A University of Stirling expert in doping in sport will investigate the prevalence or otherwise of performance enhancing drugs amongst Kenya’s elite runners.
The World Anti Doping Agency (WADA) selected Dr Paul Dimeo, author of the critically acclaimed A History of Drug Use in Sport, to carry out a two-year project entitled Doping Behaviour, Causes and Prevention in Elite Level Kenyan Athletes: An Empirical Investigation, on the runners.
Kenya has a strong record of success in international athletics, particularly in middle- and long distance running, with all 14 of its 2008 Beijing Olympic medals coming from running events.
But while the athletes are household names on the international stage, little is known about their own knowledge of drugs – some of which may inadvertently fall foul of the WADA code.
Rarely suspected of doping
“Kenyan athletes are not widely suspected of doping, with only eight high-profile cases in the past 20 years and several of these included taking substances such as clomiphene and salbutamol, which might have been for medical purposes,” said Dr Dimeo, director of taught postgraduate programmes in Sports Management and Sports Coaching at Scotland’s University for Sporting Excellence.
“Yet there is a feeling some global policy makers are anxious about the Kenyan context and the International Association of Athletics Federations (IAAF) has targeted Kenyan athletes for out-of-competition tests due to its lack of an established national anti-doping agency.
“WADA are also concerned about anti-doping in Kenya because it doesn’t report the statistics of national level testing. My research will look to identify if there is a problem in Kenyan running, but it’s also about getting an understanding of the attitudes and practices of athletes, coaches and sports staff in Kenya towards doping in athletics.”
Insufficient access to Internet
International sport has been plagued by the use of performance enhancing chemically produced substances such as amphetamines, steroids, HgH, EPO and other advanced chemical innovations since the 1960s.
However, naturally occurring plants in Kenya, such as miraa (khat), may contain traces of substances noted on the WADA list, increasing athletes’ chances of testing positive for dope – deliberately or inadvertently.

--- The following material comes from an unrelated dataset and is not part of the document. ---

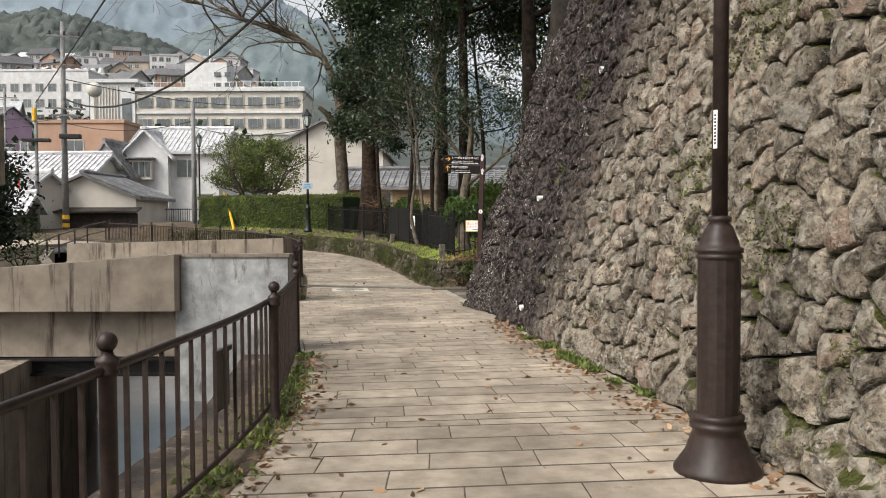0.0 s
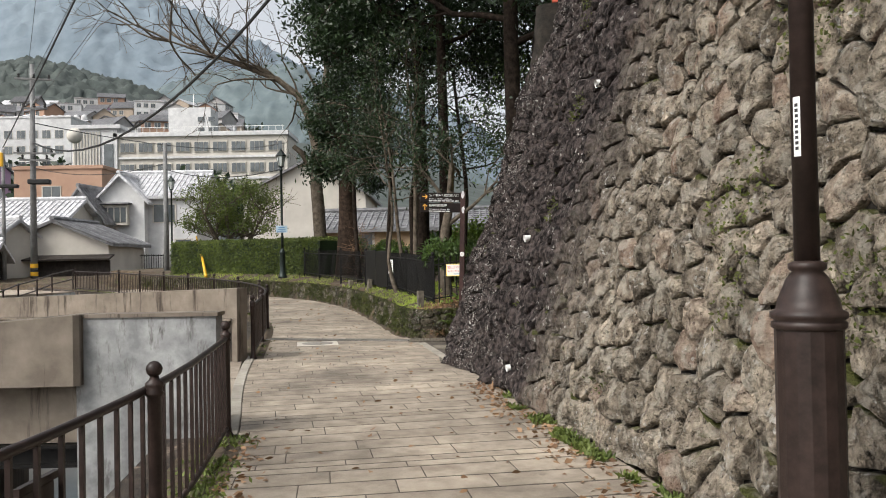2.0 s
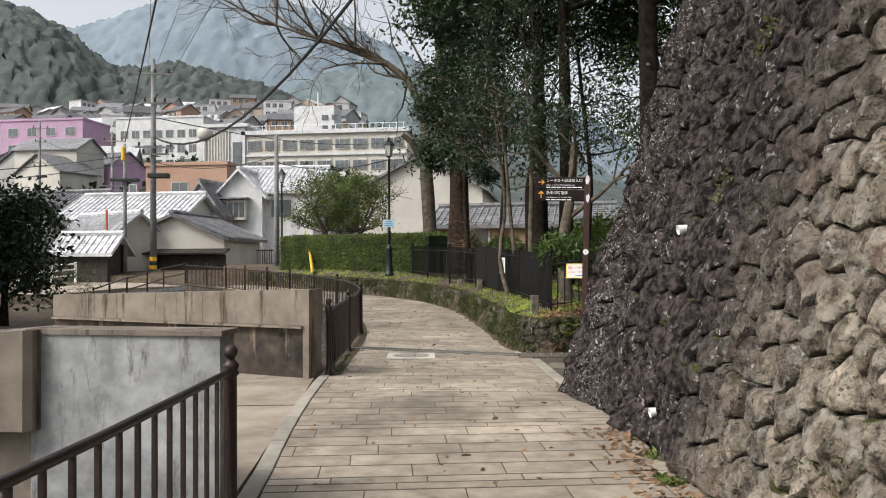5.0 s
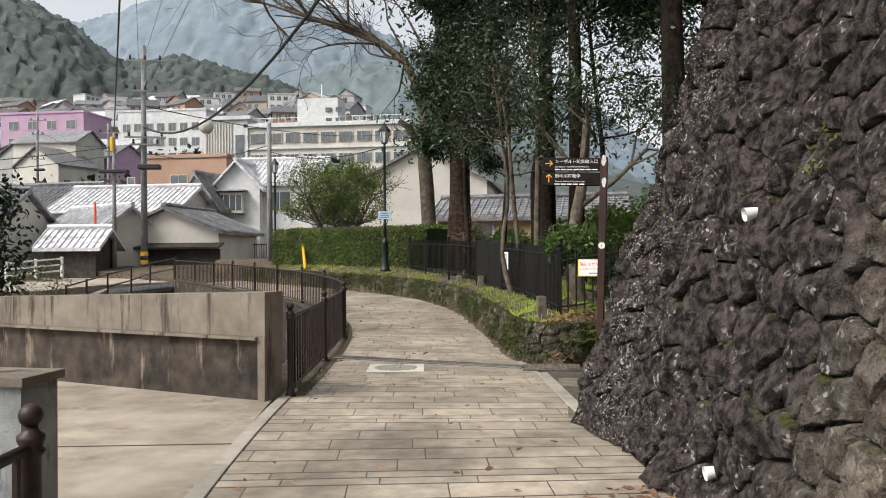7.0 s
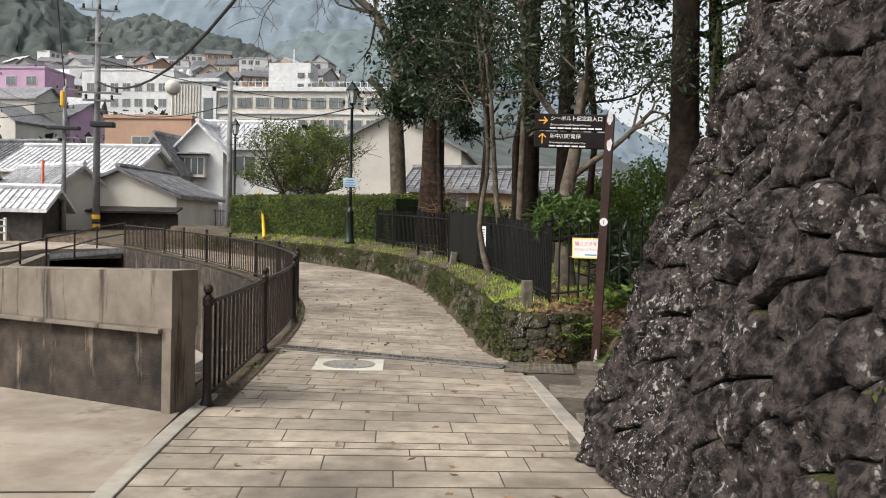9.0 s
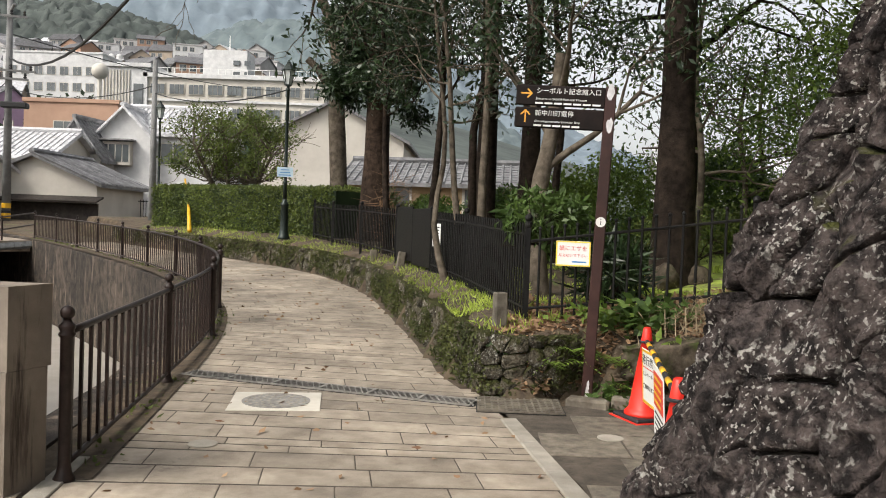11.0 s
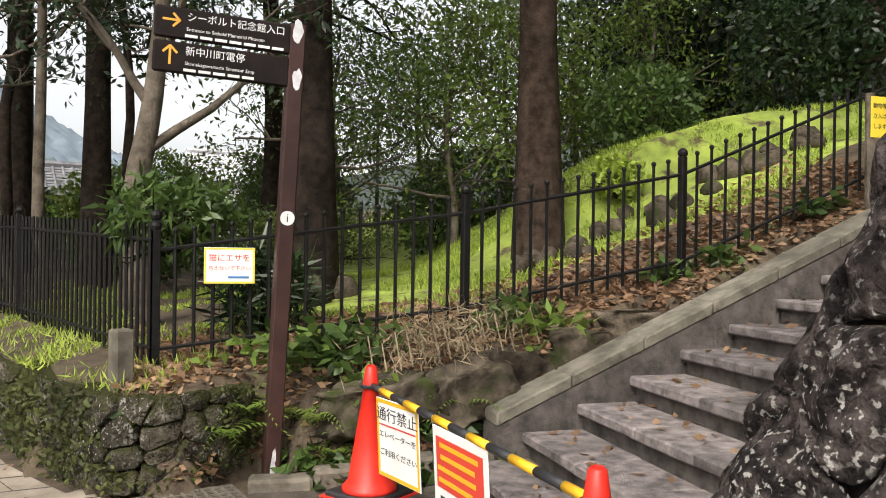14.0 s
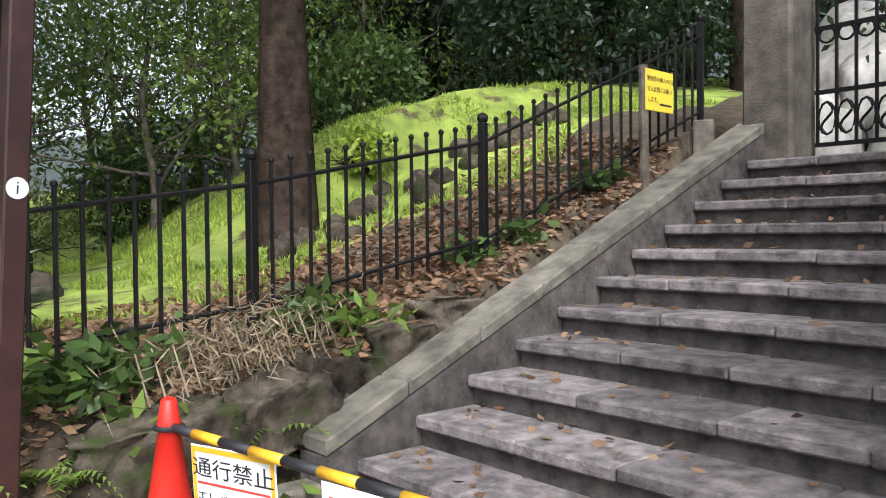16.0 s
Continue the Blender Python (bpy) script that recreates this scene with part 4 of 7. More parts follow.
def lantern_lamp(x, y, z0, h, label, group, plate=False):
    lp = thing("street_lamp", label, "street lamp", group)
    part("base", lathe(bmesh.new(), [(0.17, 0), (0.17, 0.06), (0.14, 0.1), (0.125, 0.2), (0.11, 0.24), (0.1, 0.9), (0.115, 0.92), (0.115, 0.96), (0.07, 1.02), (0.06, 1.1)], (x, y, z0), 16), M_GREENIRON, lp, "", True)
    part("pole", lathe(bmesh.new(), [(0.055, 1.1), (0.05, 1.5), (0.062, 1.52), (0.062, 1.55), (0.047, 1.57), (0.04, h - 0.85), (0.06, h - 0.83), (0.06, h - 0.8), (0.035, h - 0.78), (0.05, h - 0.7)], (x, y, z0), 14), M_GREENIRON, lp, "", True)
    ln = part("lantern", lathe(bmesh.new(), [(0.04, h - 0.72), (0.09, h - 0.71), (0.09, h - 0.7)], (x, y, z0), 6), M_GREENIRON, lp)
    part("pane", lathe(bmesh.new(), [(0.085, h - 0.68), (0.165, h - 0.3)], (x, y, z0), 6), M_LAMPGLASS, ln, "frosted lantern panes")
    for k in range(6):
        a = 2 * math.pi * k / 6
        part("cage_bar", tube(bmesh.new(), [(x + 0.09 * math.cos(a), y + 0.09 * math.sin(a), z0 + h - 0.69), (x + 0.172 * math.cos(a), y + 0.172 * math.sin(a), z0 + h - 0.29)], 0.011, 5), M_GREENIRON, ln)
    part("roof", lathe(bmesh.new(), [(0.05, h - 0.7), (0.1, h - 0.69), (0.1, h - 0.675), (0.08, h - 0.67)], (x, y, z0), 6), M_GREENIRON, ln)
    part("cap", lathe(bmesh.new(), [(0.205, h - 0.3), (0.205, h - 0.28), (0.1, h - 0.14), (0.06, h - 0.1), (0.055, h - 0.06), (0.02, h - 0.04), (0.025, h - 0.02), (0.004, h)], (x, y, z0), 6), M_GREENIRON, ln)
    if plate:
        pl = part("name_plate", box(bmesh.new(), (x, y - 0.07, z0 + 1.82), (0.42, 0.015, 0.26), 0.1, 0.004), mat("pale_blue_plate", (0.36, 0.5, 0.58), (0.45, 0.58, 0.66), 8, 0.5, 0), lp, "pale blue street plate")
        bm = bmesh.new()
        for i in range(3):
            box(bm, (x, y - 0.08, z0 + 1.74 + 0.07 * i), (0.32 - 0.05 * i, 0.004, 0.02), 0.1)
        part("print", bm, M_BLUEINK, pl)
    return lp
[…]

Another issue is the insufficient access in Kenya to the Internet, where much of the anti-doping information is held.
Dr Dimeo added: “There have been a number of studies to try and understand why Africans and Kenyans in particular have been so successful in athletics, but no research examining the risks posed by lack of information or how anti-doping policies and educational initiatives function in African countries.”
The researcher will partner with academics at Kenyatta University, including former international runner Professor Mike Boit and Dr Vincent Onywera, from the Department of Recreation Management and Exercise Science.

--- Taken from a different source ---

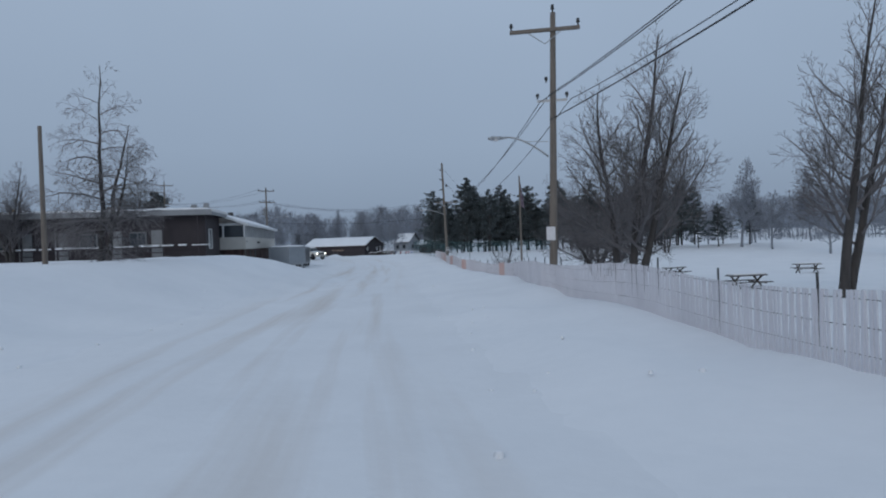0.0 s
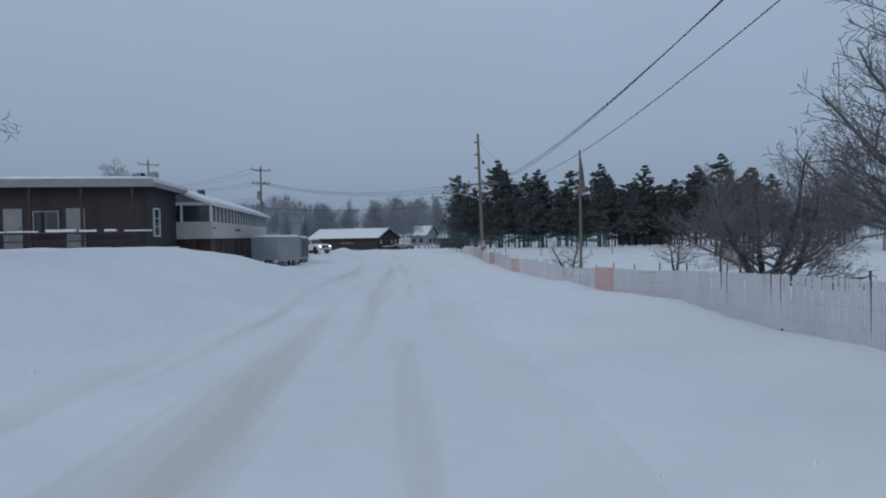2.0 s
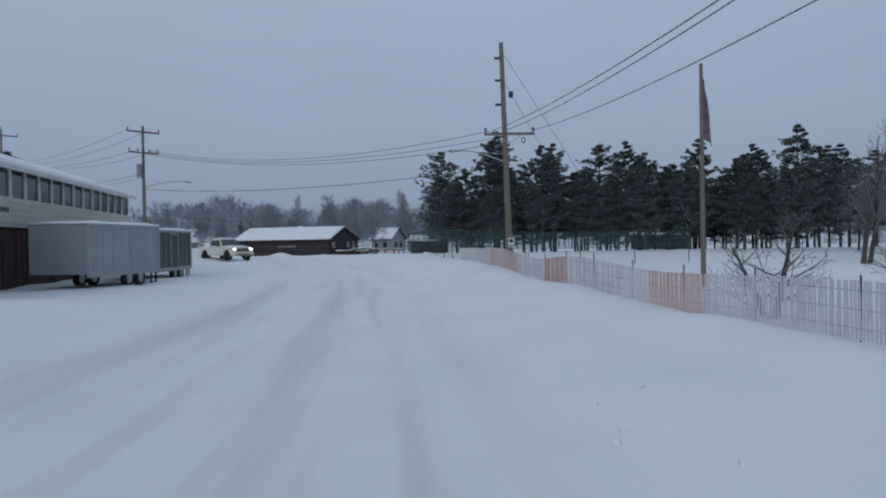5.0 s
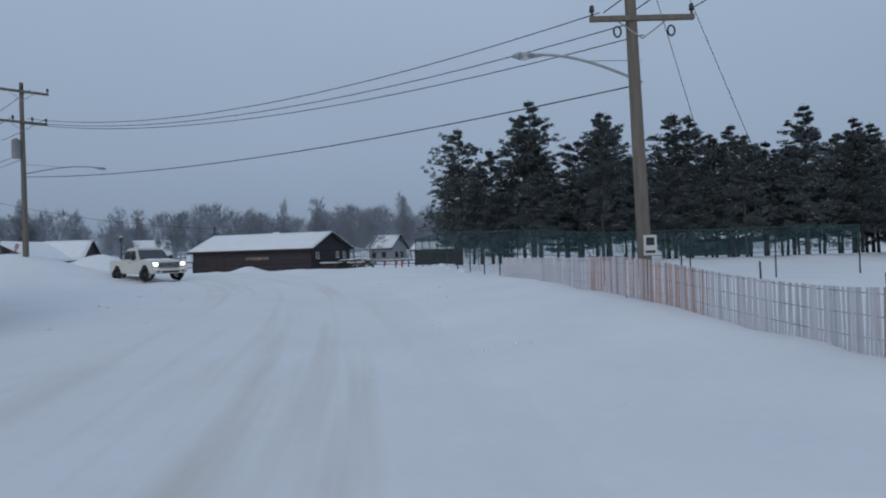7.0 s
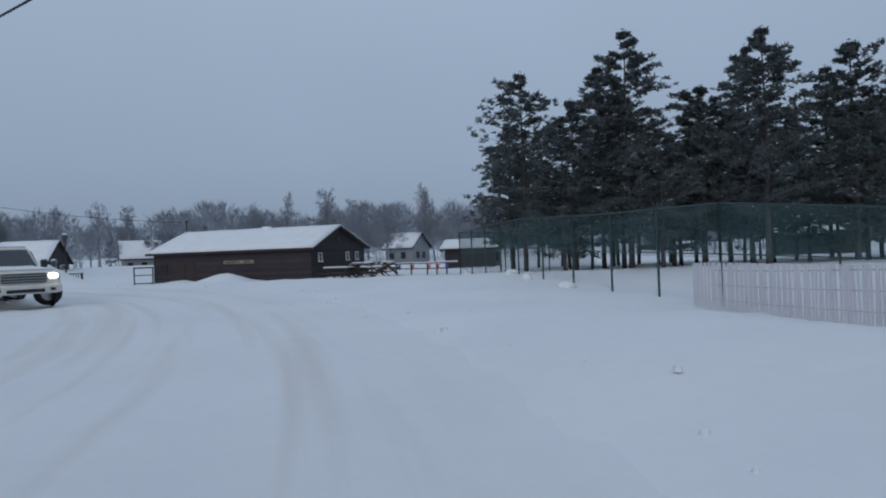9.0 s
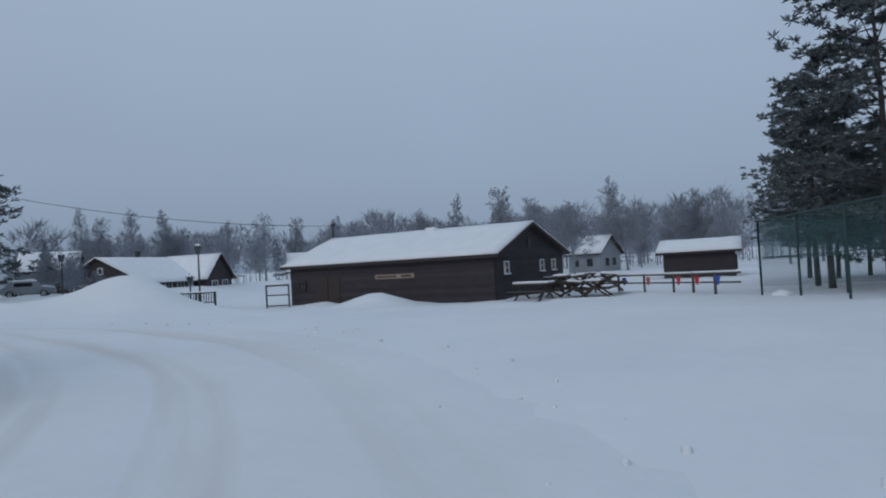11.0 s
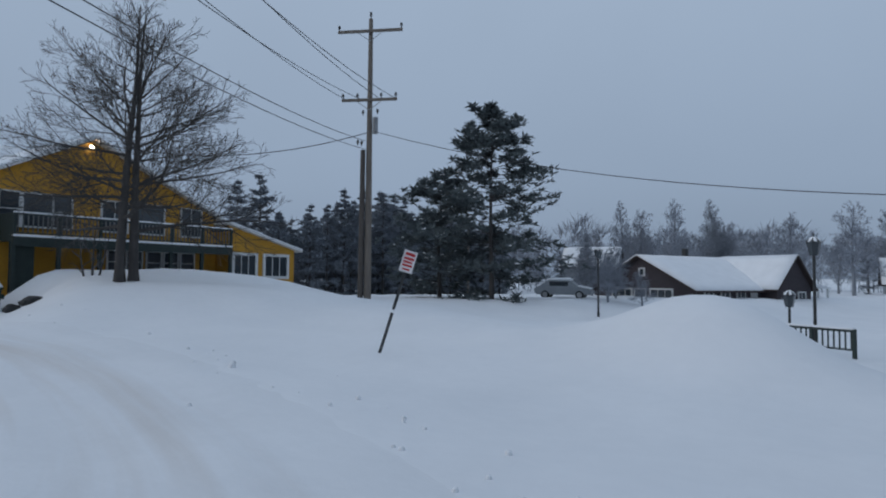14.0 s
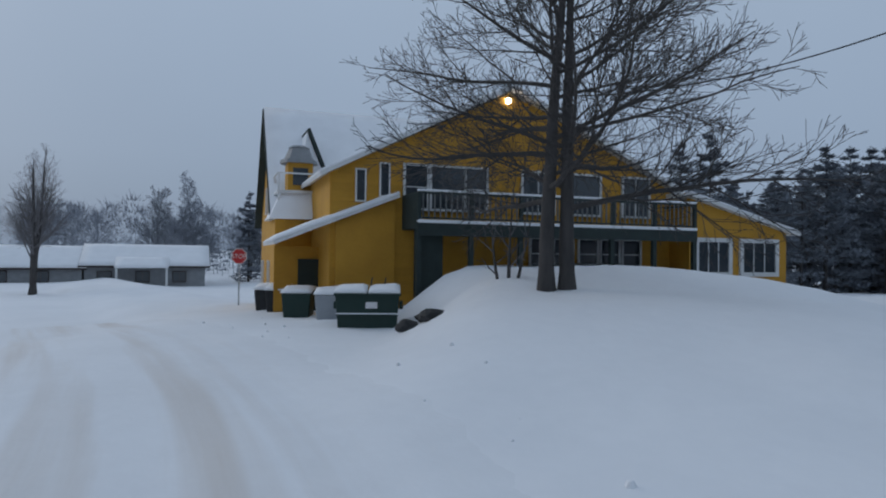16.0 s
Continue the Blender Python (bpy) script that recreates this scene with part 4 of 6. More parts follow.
# ---- utility poles and wires ----
def insulator(bm, x, y, z, h=0.26):
    rod(bm, (x, y, z), (x, y, z + h * 0.45), 0.03, 0.03, 6)
    rod(bm, (x, y, z + h * 0.45), (x, y, z + h), 0.07, 0.05, 8)


def crossarm(parent, z, half, lean=0.0, pins=(-1, 1), braces=True, mat=POLE_WOOD):
    arm = part("crossarm", boxes((-half, half, -0.19, -0.07, z - 0.06, z + 0.07), bevel=0.012), mat, parent, "weathered wooden crossarm")
    for s in pins:
        bm = bmesh.new()
        insulator(bm, s * (half - 0.06), -0.13, z + 0.07)
        part("insulator", bm, DARK_METAL, arm)
    if braces:
        for s in (-1, 1):
            part("brace", rods(((s * 0.62, -0.13, z - 0.05), (0, -0.13, z - 0.5), 0.018), sides=5), GALV, arm)
    return arm


def pole_body(parent, h, r0=0.16, r1=0.10, lean=(0, 0), mat=POLE_WOOD):
    bm = bmesh.new()
    n = 8
    tube(bm, [(lean[0] * k / n, lean[1] * k / n, -1.2 + (h + 1.2) * k / n) for k in range(n + 1)], [r0 + (r1 - r0) * k / n for k in range(n + 1)], 12)
    return part("pole", bm, mat, parent, smooth=True)


def lamp_arm(parent, z, reach, rise, direction, drop=0.0):
    d = Vector((math.cos(direction), math.sin(direction), 0))
    pts = [Vector((0, 0, z)) + d * (reach * u) + Vector((0, 0, rise * math.sin(u * math.pi / 2))) for u in np.linspace(0, 1, 9)]
    bm = bmesh.new()
    tube(bm, pts, 0.035, 7)
    arm = part("lamp_arm", bm, GALV, parent, "curved galvanised lamp arm", smooth=True)
    e = pts[-1]
    bm = bmesh.new()
    for u0, u1, r0, r1 in ((-0.1, 0.1, 0.05, 0.1), (0.1, 0.45, 0.1, 0.15), (0.45, 0.62, 0.15, 0.06)):
        rod(bm, e + d * u0, e + d * u1, r0, r1, 10)
    for v in bm.verts:
        v.co.z = e.z + (v.co.z - e.z) * 0.6 - 0.02
    part("lamp_head", bm, GALV, arm, "grey cobra-head street lamp", smooth=True)
    bm = bmesh.new()
    c = e + d * 0.33
    rod(bm, c + Vector((0, 0, -0.12)), c + Vector((0, 0, -0.05)), 0.08, 0.12, 10)
    part("lens", bm, SIGN_WHITE, arm)
    part("brace", rods((pts[0] + Vector((0, 0, 0.55)), pts[4] + Vector((0, 0, 0.03)), 0.012), sides=5), GALV, arm)
    return arm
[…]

New insights into anti-doping
The findings of the project, due to be completed by January 2012, will be presented to WADA, Kenyan sports authorities, the International Olympic Committee, IAAF and the Commonwealth Games Federation.
Michele Verroken, the former Director of Ethics and Anti-Doping at UK Sport who advises many sports bodies on anti-doping in her role as director of sports business consultancy, Sporting Integrity, believes Dr Dimeo’s project can offer new insights into anti-doping.